A recent development at some casinos is for jackpots to increase by one amount until reaching a particular level, and thereafter increasing by a smaller amount.
If you are the only person playing the machines, you can count how many coins you have to put in between increases in the jackpot. If several people are playing, you can estimate how fast coins are being inserted and how fast the jackpot is rising. For example, if there are an average of eight machines in use by people playing about 500 hands an hour each, the bank of machines is getting about $5000 of play per hour; if those machines are set to increase the jackpot by 1% of play, the jackpot will increase by about $50 an hour.

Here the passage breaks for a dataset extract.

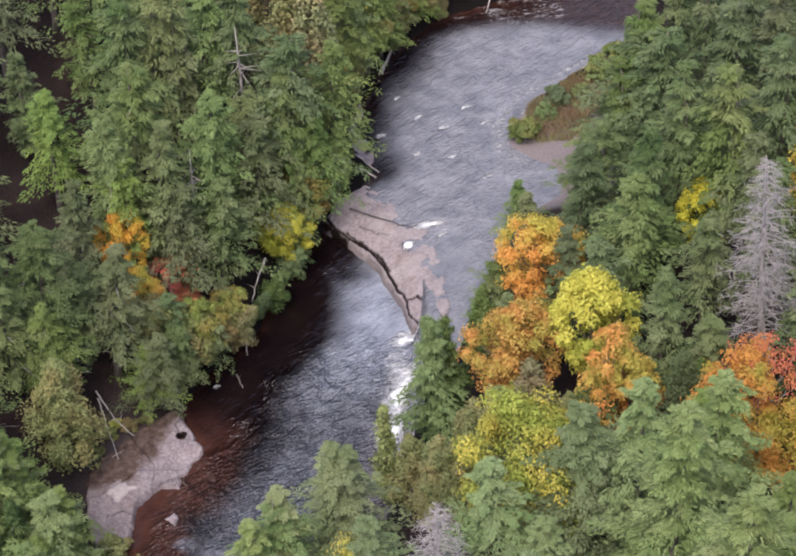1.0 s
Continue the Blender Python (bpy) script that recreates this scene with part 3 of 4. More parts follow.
rock("stone", "flat pale stone on the leaf-littered slope", [(-19.1, -11.5), (-18.6, -11.3), (-18.3, -11.6), (-18.6, -11.9), (-19.0, -11.8)],
     lambda x, y: 1.15 + 0 * x, 0.15, 0.05, rough=0.06, seed=55, shore_wet=0.1, soil_shade=lambda x, y: -0.4 + 0 * x)
rock("low_slab", "flat grey slab awash below the last fall", [(-16.8, -20.6), (-14.2, -19.9), (-13.6, -21.2), (-16, -22.4)],
     lambda x, y: -2.0 + 0 * x, 0.25, 0.08, wet=0.55, seed=59)
rock("fall_rock", "dark wet rock splitting the lower fall", [(-10.8, -20.0), (-10.55, -19.4), (-10.2, -19.0), (-9.95, -19.4), (-10.1, -20.1), (-10.3, -20.9), (-10.65, -20.6)],
     lambda x, y: -1.96 + 0 * x, 0.2, 0.05, wobble=0.25, rough=0.16, wet=1.0, seed=63)
rock("flat_rock", "flat grey rock in the shade beside the middle fall", [(-1.6, -15.2), (-0.2, -14.4), (1.6, -16.4), (0.4, -18.4), (-1.4, -18.6)],
     lambda x, y: 0.10 + 0 * x, 0.2, 0.1, [([(-1.5, -16.4), (1.4, -16.9)], 0.12, 0.3), ([(-0.4, -14.4), (-0.3, -18.5)], 0.1, 0.3)], wet=0.4, seed=67)
rock("gravel_bar", "grey gravel bar at the inside of the bend", [(18.3, 20.5), (19.2, 20.0), (19.3, 18.6), (18.9, 16.9), (18.5, 17.6), (18.4, 19.0)],
     lambda x, y: 1.13 + 0 * x, 0.3, 0.08, rough=0.12, seed=71, wet=0.35, shore_wet=0.3, wobble=0.4, jag=0.06)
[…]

On average, the jackpot will last for another 32,000 or so plays. On quarter machines that means another $40,000 or so of coins inserted. Thus the jackpot on a 1% machine will on average be hit at $400 higher than it is right now. On 0.5% machines, the jackpot will be hit at an average of $200 higher than it is right now. On 2% machines, the jackpot will be hit at an average of $800 higher than it is right now.
To find your expected average win from now until the jackpot is hit, simply add the average increase to the present jackpot. Suppose you play 500 hands an hour so each additional $1000 of jackpot is worth an additional $16 per hour to you. If you are playing a 1% machine with its $400 average increase in the jackpot, your expected average win per hour from now until the jackpot is hit is $6.40 higher than your instantaneous expected win per hour. For ex ample, suppose the jackpot right now is $3200. That is $1000 above the break-even point, so you figure your time is worth $16 an hour right now. If the increment is 1% and you stay until the jackpot is hit, your expected average win per hour is about $22.40.
If you are lucky enough to find a 2% machine, your average expected win per hour is $12.80 higher than your instantaneous rate.
On machines into which you must insert five dollars to be eligible for the jackpot, the numbers are four times as high. For example, the expected average win per hour on a 1% dollar machine is $25.60 per hour higher than the instantaneous rate.